Validity and Reliability of Clinical Prediction Rules used to Screen for Cervical Spine Injury in Alert Low-risk Patients with Blunt Trauma to the Neck: Part 2. A Systematic Review from the Cervical Assessment and Diagnosis Research Evaluation (CADRE) Collaboration
N. Moser, N. Lemeunier, D. Southerst,
H. Shearer, K. Murnaghan, D. Sutton, P. Cote
Division of Graduate Education and Research,
Canadian Memorial Chiropractic College (CMCC),
6100 Leslie Street,
Toronto, ON, Canada.
PURPOSE: To update findings of the 2000-2010 Bone and Joint Decade Task Force on Neck Pain and its Associated Disorders (Neck Pain Task Force) on the validity and reliability of clinical prediction rules used to screen for cervical spine injury in alert low-risk adult patients with blunt trauma to the neck.

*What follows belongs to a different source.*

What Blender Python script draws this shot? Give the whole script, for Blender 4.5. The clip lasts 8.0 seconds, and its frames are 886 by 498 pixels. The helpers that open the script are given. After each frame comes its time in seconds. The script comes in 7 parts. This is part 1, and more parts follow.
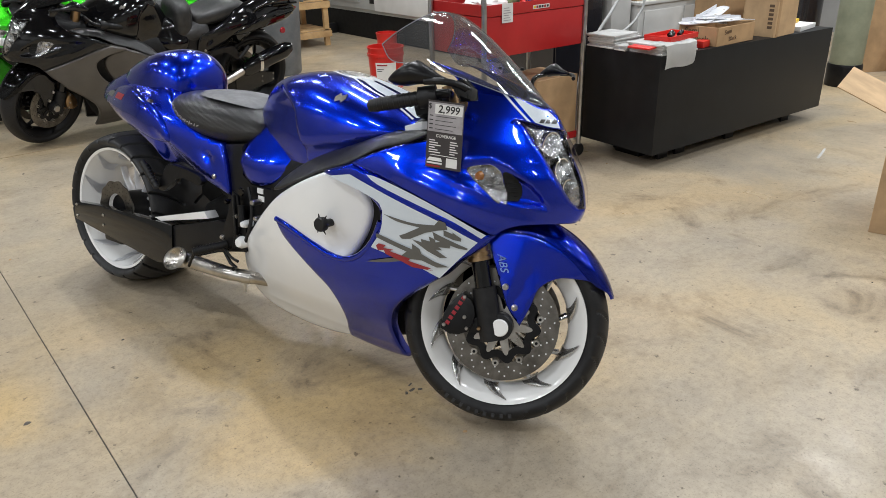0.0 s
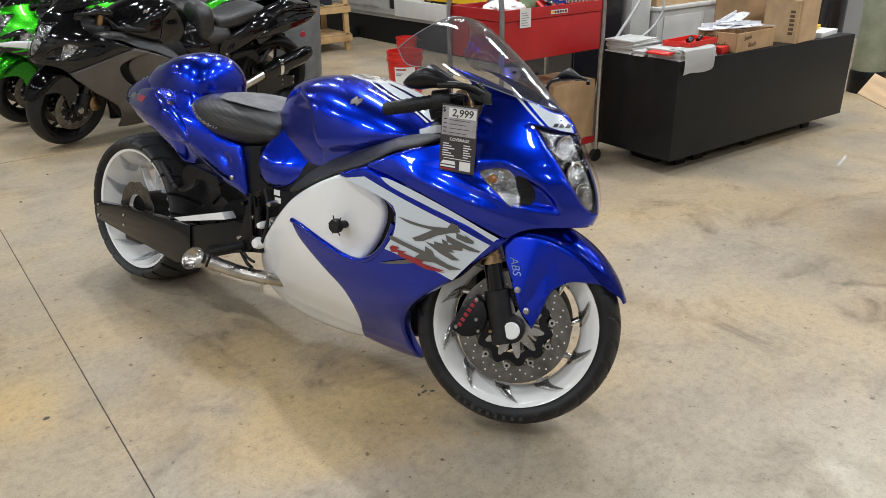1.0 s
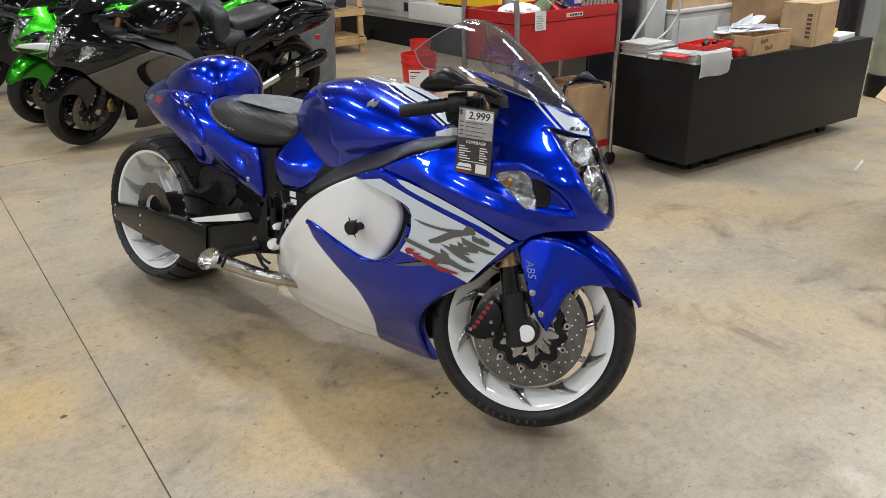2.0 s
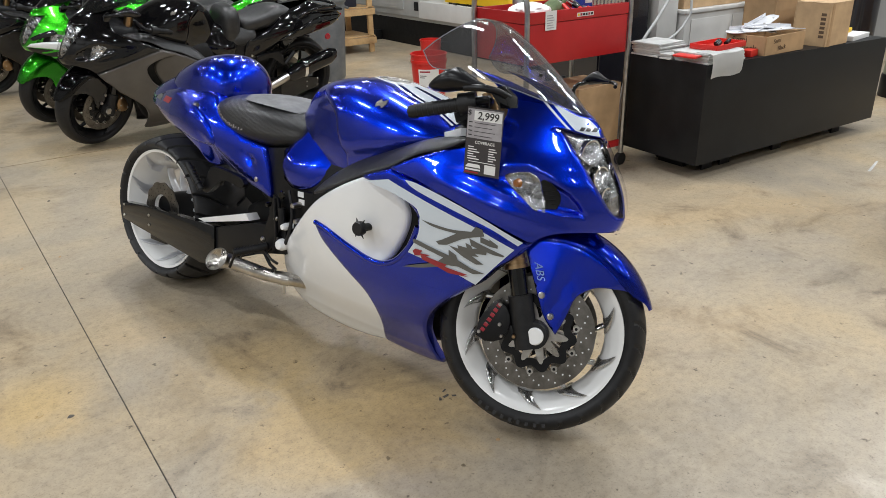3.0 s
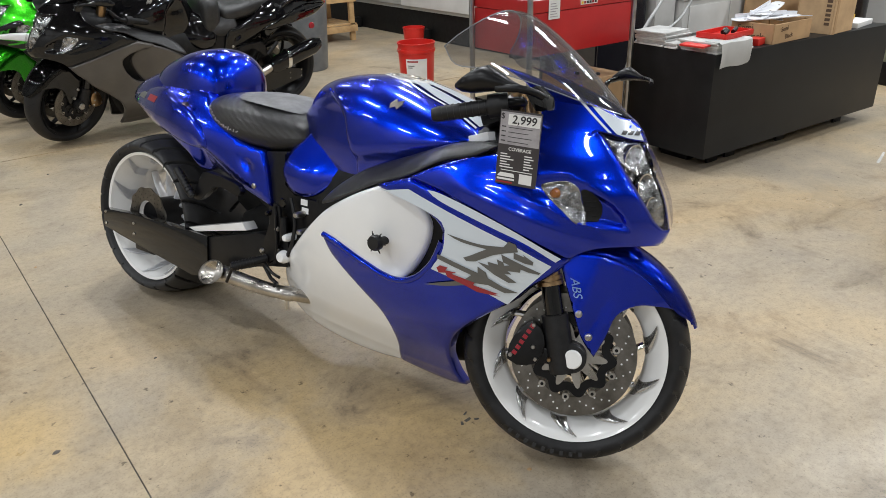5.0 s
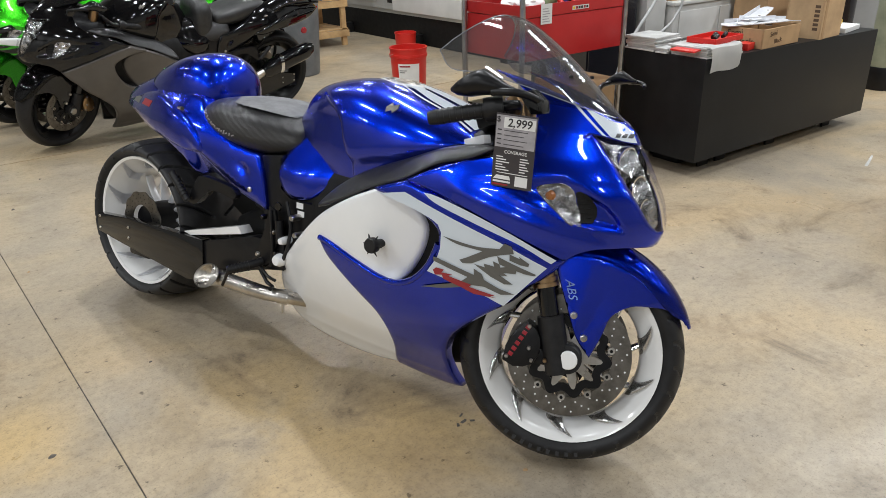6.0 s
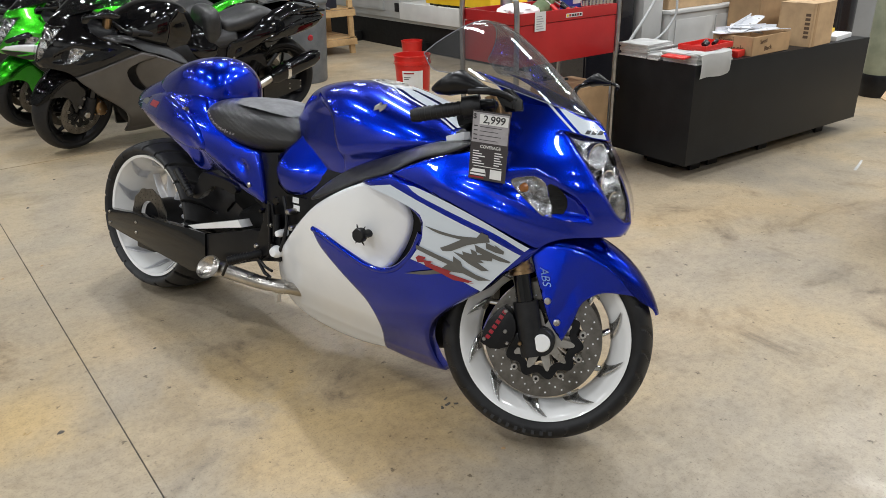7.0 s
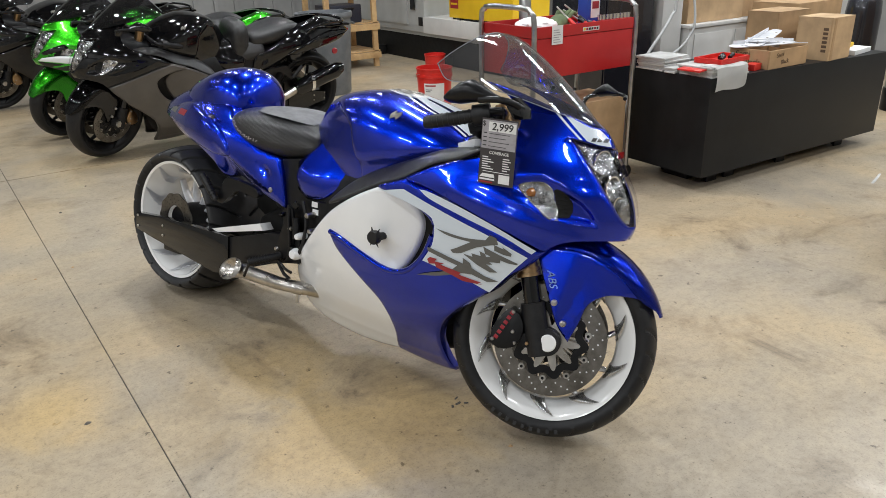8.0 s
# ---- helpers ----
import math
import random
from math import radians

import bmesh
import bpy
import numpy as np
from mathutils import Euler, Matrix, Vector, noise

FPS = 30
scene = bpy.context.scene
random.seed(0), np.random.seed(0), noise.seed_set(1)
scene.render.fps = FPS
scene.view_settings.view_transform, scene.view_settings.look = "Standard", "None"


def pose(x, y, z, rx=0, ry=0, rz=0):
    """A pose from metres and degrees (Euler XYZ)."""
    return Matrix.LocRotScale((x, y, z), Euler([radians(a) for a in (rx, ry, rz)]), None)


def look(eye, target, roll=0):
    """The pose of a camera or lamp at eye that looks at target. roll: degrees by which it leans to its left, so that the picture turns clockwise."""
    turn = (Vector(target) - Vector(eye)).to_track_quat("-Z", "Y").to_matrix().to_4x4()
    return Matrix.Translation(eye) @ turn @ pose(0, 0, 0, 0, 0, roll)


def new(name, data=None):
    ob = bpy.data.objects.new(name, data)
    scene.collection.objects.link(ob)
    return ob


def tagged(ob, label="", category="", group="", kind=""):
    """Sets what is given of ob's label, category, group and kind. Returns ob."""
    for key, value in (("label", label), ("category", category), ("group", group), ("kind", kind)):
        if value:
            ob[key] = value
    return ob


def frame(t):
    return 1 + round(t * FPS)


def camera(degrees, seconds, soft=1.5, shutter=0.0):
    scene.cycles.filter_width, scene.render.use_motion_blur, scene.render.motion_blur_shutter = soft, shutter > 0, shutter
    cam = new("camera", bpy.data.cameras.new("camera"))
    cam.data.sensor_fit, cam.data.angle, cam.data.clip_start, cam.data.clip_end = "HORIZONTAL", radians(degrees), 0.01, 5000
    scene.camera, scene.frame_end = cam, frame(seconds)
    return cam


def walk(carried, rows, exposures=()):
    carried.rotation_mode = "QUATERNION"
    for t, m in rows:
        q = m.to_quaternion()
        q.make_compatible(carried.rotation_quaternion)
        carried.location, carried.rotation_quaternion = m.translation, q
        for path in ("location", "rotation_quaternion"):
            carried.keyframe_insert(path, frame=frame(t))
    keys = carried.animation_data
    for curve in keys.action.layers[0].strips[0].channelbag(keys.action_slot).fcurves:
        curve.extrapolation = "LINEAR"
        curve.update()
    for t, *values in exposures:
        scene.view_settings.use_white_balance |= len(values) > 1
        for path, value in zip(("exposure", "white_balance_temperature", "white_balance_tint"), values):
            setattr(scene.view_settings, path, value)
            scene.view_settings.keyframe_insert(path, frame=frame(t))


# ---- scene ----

METHODS: We searched four databases from 2005 to 2015. Pairs of independent reviewers critically appraised eligible studies using the modified QUADAS-2 and QAREL criteria. We synthesized low risk of bias studies following best evidence synthesis principles.
RESULTS: We screened 679 citations; five had a low risk of bias and were included in our synthesis. The sensitivity of the Canadian C-spine rule ranged from 0.90 to 1.00 with negative predictive values ranging from 99 to 100%. Inter-rater reliability of the Canadian C-spine rule varied from k = 0.60 between nurses and physicians to k = 0.93 among paramedics. The inter-rater reliability of the Nexus Low-Risk Criteria was k = 0.53 between resident physicians and faculty physicians.